El túnel, pensó, tratando de recordarlos, y la luz, y el del señor… ¿cómo se llamaba? Lo había olvidado. Insistía mucho. La revisión de vida. “Se supone que tiene que haber una revisión de vida”, había dicho, pero se equivocaba. No era una revisión sino una evacuación, acontecimientos y hechos y conocimientos arrojados por la borda uno a uno: números y fechas y rostros, el sabor de Tater Torros, y el olor de los lápices de cera, rojo y dorado y verde mar, la combinación de su taquilla en el instituto y su número de socia del Blockbuster, y la mejor forma de llegar desde Medicina interna a la UCI.
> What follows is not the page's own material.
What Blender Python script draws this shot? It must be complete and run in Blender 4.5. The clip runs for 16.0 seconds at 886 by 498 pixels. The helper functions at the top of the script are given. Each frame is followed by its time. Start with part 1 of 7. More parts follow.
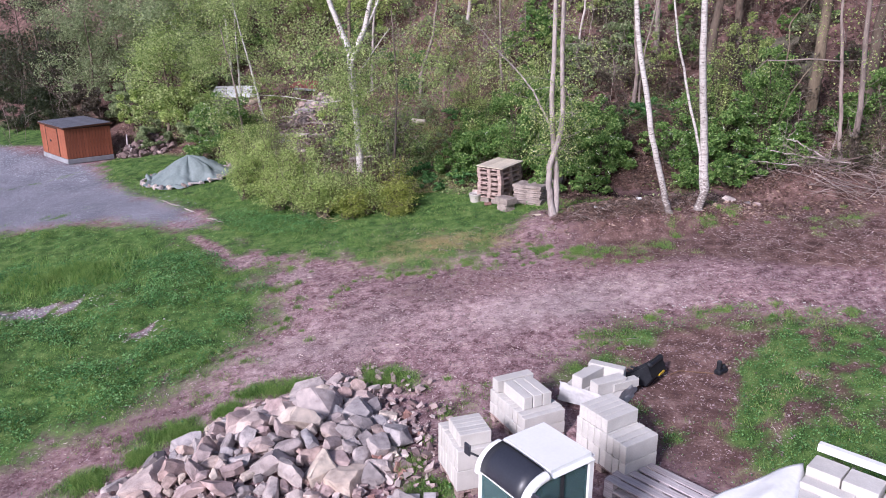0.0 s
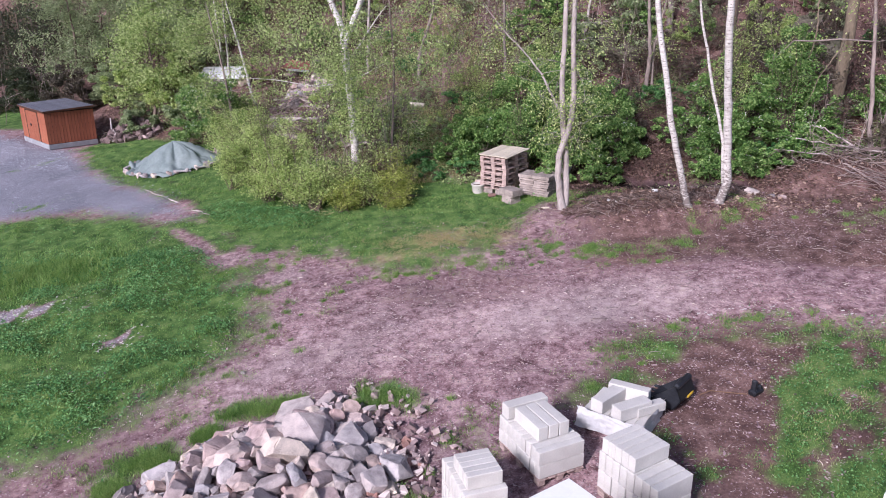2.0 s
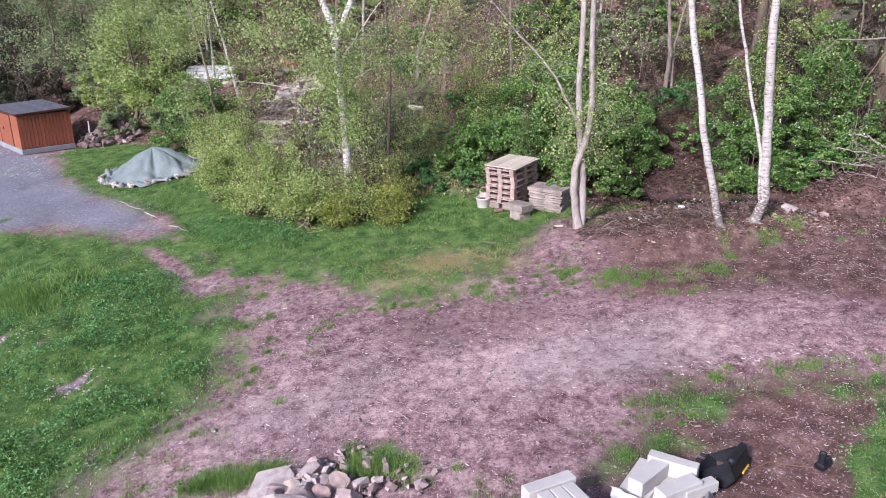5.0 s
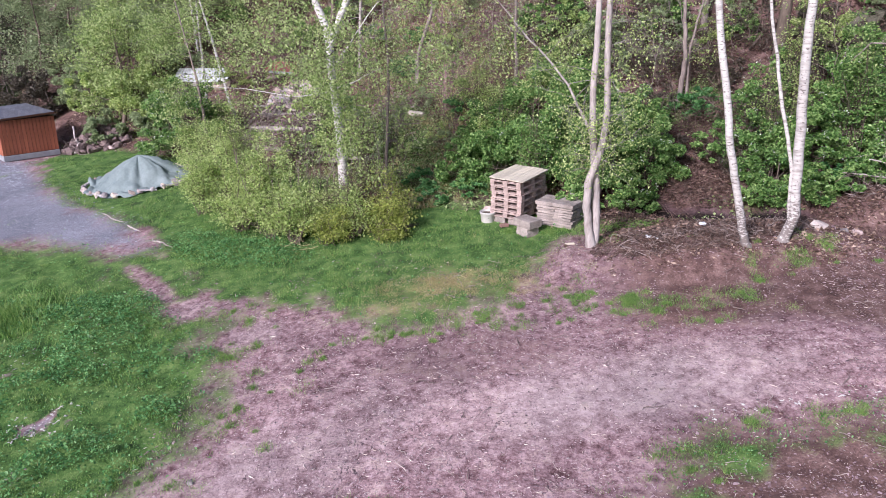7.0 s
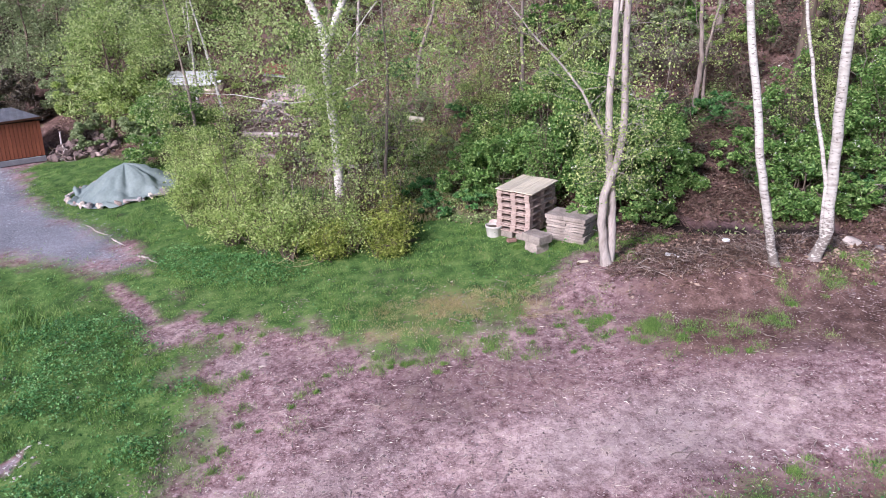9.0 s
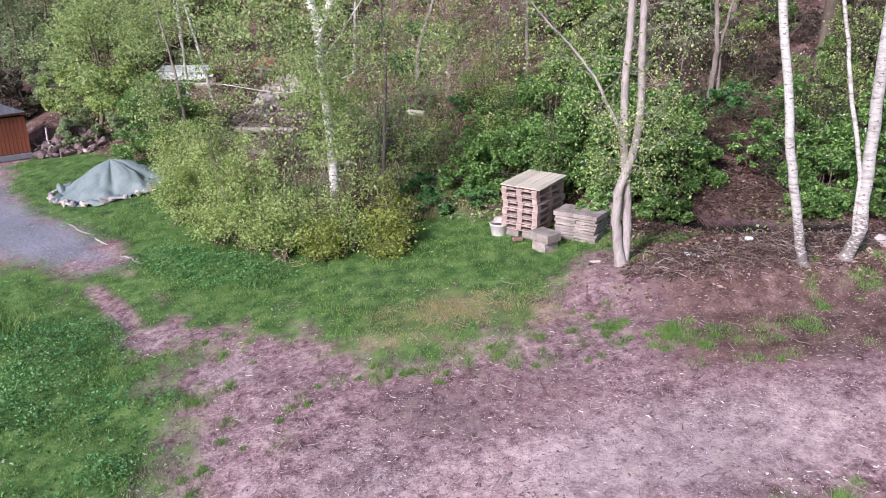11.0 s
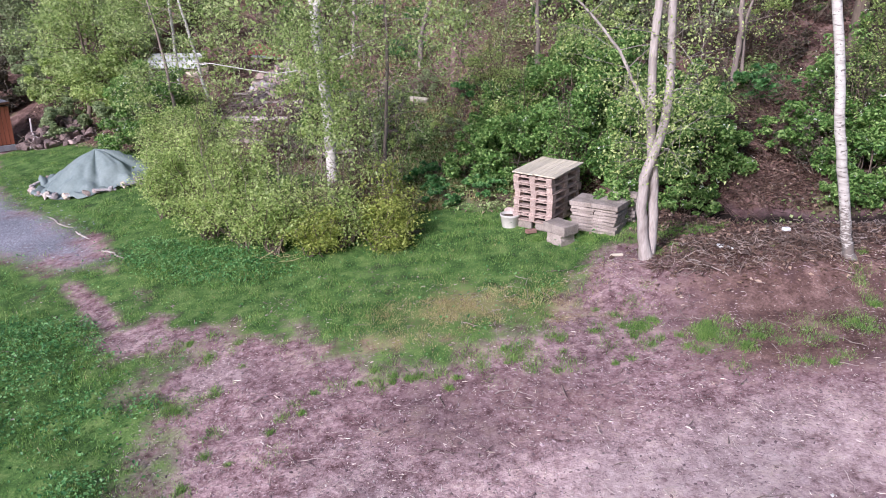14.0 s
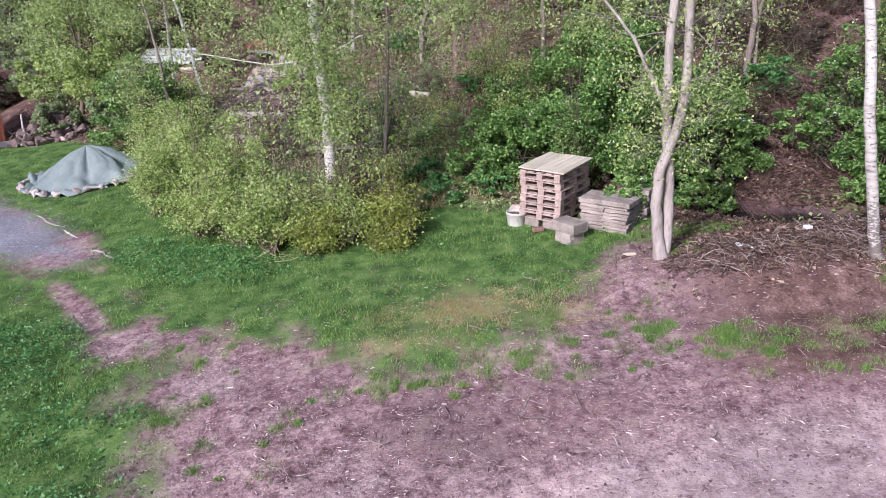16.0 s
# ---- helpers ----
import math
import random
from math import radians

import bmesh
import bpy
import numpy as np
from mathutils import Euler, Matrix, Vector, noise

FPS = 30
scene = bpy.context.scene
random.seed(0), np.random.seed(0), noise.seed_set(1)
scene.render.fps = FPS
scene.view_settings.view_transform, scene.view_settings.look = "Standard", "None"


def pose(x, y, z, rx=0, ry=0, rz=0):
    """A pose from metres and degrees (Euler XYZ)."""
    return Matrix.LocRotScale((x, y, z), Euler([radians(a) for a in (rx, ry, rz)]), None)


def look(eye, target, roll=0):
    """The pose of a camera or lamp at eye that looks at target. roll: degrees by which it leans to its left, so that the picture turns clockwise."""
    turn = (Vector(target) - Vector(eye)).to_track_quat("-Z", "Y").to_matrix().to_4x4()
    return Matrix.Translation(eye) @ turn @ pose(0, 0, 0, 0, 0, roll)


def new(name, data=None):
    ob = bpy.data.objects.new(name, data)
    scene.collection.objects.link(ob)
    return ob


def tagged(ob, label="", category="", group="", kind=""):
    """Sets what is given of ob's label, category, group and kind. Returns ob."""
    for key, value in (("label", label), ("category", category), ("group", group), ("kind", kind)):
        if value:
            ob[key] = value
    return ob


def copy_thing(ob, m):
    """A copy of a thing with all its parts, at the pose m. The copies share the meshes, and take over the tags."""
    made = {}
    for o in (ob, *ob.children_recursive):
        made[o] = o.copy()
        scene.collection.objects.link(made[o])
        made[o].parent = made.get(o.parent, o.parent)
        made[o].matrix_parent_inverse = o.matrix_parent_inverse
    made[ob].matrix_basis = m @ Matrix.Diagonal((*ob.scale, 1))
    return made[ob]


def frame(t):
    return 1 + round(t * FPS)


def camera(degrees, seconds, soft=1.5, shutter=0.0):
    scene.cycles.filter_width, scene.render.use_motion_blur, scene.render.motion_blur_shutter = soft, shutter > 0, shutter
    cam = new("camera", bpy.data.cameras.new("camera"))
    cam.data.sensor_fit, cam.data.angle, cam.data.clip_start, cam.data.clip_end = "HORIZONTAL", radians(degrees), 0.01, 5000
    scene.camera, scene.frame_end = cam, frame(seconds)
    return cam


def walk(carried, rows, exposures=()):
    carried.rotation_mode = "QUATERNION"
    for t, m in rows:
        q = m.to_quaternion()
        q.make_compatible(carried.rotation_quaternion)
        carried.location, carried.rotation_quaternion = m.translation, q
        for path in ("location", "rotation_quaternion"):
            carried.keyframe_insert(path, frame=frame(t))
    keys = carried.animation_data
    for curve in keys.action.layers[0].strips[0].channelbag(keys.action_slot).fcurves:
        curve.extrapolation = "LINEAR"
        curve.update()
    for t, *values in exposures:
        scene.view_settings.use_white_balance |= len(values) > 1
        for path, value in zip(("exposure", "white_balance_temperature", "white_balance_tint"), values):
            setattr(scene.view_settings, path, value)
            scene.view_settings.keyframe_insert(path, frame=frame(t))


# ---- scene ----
cam = camera(62.4, 16.0, soft=0.95)
METRES, EYE, TILT, LEAN, TURN = 8.5, 5.7, -17.3, 0.0, 0.0
ROWS = [
    (0.0, 0.0, 0.0, 0.0, 0.0, 0.0, -0.0),
    (0.5, -0.0018, 0.044, 0.014, -0.04, -0.01, 0.01),
    (1.0, -0.0047, 0.0846, 0.0268, -0.09, -0.25, 0.03),
    (1.5, -0.0068, 0.1227, 0.0387, -0.12, -0.91, 0.04),
    (2.0, -0.0085, 0.1582, 0.0493, -0.15, -1.64, 0.07),
    (2.5, -0.0094, 0.1925, 0.0597, -0.18, -2.01, 0.08),
    (3.0, -0.0099, 0.2296, 0.0706, -0.22, -2.01, 0.09),
    (3.5, -0.0113, 0.2677, 0.0825, -0.24, -2.02, 0.1),
    (4.0, -0.0137, 0.3065, 0.0942, -0.25, -2.02, 0.13),
    (6.5, -0.0229, 0.486, 0.1502, -0.36, -2.05, 0.16),
    (7.0, -0.025, 0.5222, 0.1618, -0.38, -2.06, 0.17),
    (7.5, -0.0278, 0.5573, 0.173, -0.39, -2.07, 0.18),
    (8.0, -0.0305, 0.5897, 0.1828, -0.42, -2.06, 0.2),
    (8.5, -0.0316, 0.6203, 0.1924, -0.42, -2.07, 0.24),
    (9.0, -0.0337, 0.6491, 0.199, -0.43, -2.05, 0.25),
    (11.5, -0.0398, 0.7865, 0.1882, -0.5, -1.98, 0.31),
    (12.0, -0.0418, 0.8077, 0.187, -0.51, -1.99, 0.32),
    (12.5, -0.0455, 0.8293, 0.1871, -0.53, -1.99, 0.34),
    (13.0, -0.0494, 0.8517, 0.1845, -0.55, -2.01, 0.35),
    (13.5, -0.0523, 0.8743, 0.1792, -0.57, -2.0, 0.34),
    (14.0, -0.0551, 0.8956, 0.1725, -0.58, -2.01, 0.35),
    (14.5, -0.0575, 0.9135, 0.1676, -0.6, -2.01, 0.35),
    (15.0, -0.0589, 0.9292, 0.1667, -0.62, -2.04, 0.35),
    (15.5, -0.0606, 0.9467, 0.1673, -0.63, -2.03, 0.35),
    (16.0, -0.0633, 0.9643, 0.1692, -0.65, -2.04, 0.37),
]
walk(cam, [(t, pose(0, 0, EYE, TILT, LEAN, TURN) @ pose(METRES * x, METRES * y, METRES * z, 90 + pitch, roll, yaw)) for t, x, y, z, yaw, pitch, roll in ROWS],
     exposures=[(0.0, 0.48, 5680, 21), (7.0, 0.68, 5680, 18), (16.0, 0.63, 5680, 17)])


# ---- light ----
SUN_AZ, SUN_EL = radians(216), radians(31)      # compass way of the sun (clockwise from +y) and its height
world = bpy.data.worlds.new("world")
scene.world = world
world.use_nodes = True
wn = world.node_tree.nodes
sky = wn.new("ShaderNodeTexSky")
sky.sky_type = "NISHITA"
sky.sun_disc = False
sky.sun_elevation, sky.sun_rotation = SUN_EL, SUN_AZ
sky.dust_density = 3.0
wn["Background"].inputs["Strength"].default_value = 0.088
world.node_tree.links.new(sky.outputs["Color"], wn["Background"].inputs["Color"])
sun = new("sun", bpy.data.lights.new("sun", "SUN"))
sun.data.energy, sun.data.angle, sun.data.color = 3.65, radians(9), (1.0, 0.93, 0.88)
sun.matrix_world = look((0, 0, 30), (-30 * math.sin(SUN_AZ) * math.cos(SUN_EL), -30 * math.cos(SUN_AZ) * math.cos(SUN_EL), 30 - 30 * math.sin(SUN_EL)))

rng = np.random.default_rng(7)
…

Alarmas de código y huertos de la victoria y rascar nieve del parabrisas, y en algún lugar un incendio, ardiendo fuera de control, lanzando al aire columnas de acre humo negro. Y el olor de la pintura fresca, el sonido de la voz de Amelia Tanaka, diciendo: “Estuve en un túnel.” “Un túnel”, pensó Joanna, mirando el agua en la que se hundía, la oscuridad que se estrechaba.

Pero no había ninguna luz al final de este túnel, ningún ángel, ningún ser querido, y aunque los hubiera, los habría olvidado, padres y abuelos y Candy Simons. Habría dejado el recuerdo de todos ellos, parientes y amigos, vivos y muertos, detrás, en el agua. Guadalupe y Coleridge y Julia Roberts. Ricky Inman y la señora Haighton y Lavoisier.

Llevaba mucho tiempo cayendo. No puedo caer eternamente, pensó. El Titanic no había caído eternamente. Había acabado por posarse en el fondo del mar, asentándose en el suave lodo, rodeado de escupideras y lámparas y zapatos.

¿Me rodearán también zapatos?, se preguntó, y pudo verlos en la oscuridad: la zapatilla roja, atrancando la puerta, y los enormes zapatos de payaso de Emmet Kelly y el zapatito del juego del Monopoly, y los zapatos abandonados de los marineros, alineados en la cubierta del Yorktown. El Yorktown había acabado por descansar, también, y el Lusitania y el Hindenburg, y Jay Yates y Lorraine Allison y la Pequeña Señorita 1565, después de haberlo olvidado todo, incluso sus nombres. Descansen en paz.

¿Cómo se decía en latín “descansa en paz”? “Eloi, eloi, lama sabacthani”, pensó, pero no era eso. Era otra cosa en latín. Había olvidado el latín de “descanse en paz”, y las palabras de Más cerca, mi Dios, de Ti y El hundimiento del Hesperus y Sonrisas y lágrimas.

Todo lo que había aprendido de memoria caía de ella, línea tras línea, desenrollándose en el agua oscura como la cinta que escapa de un vídeo roto. “Los asirlos cayeron como el lobo sobre el rebaño”, y “en un momento como éste, es sálvese quien pueda”, “Houston, tenemos un problema”, y “Oh, no recuerdas, hace mucho tiempo, había dos niños pequeños cuyo nombre no conozco”.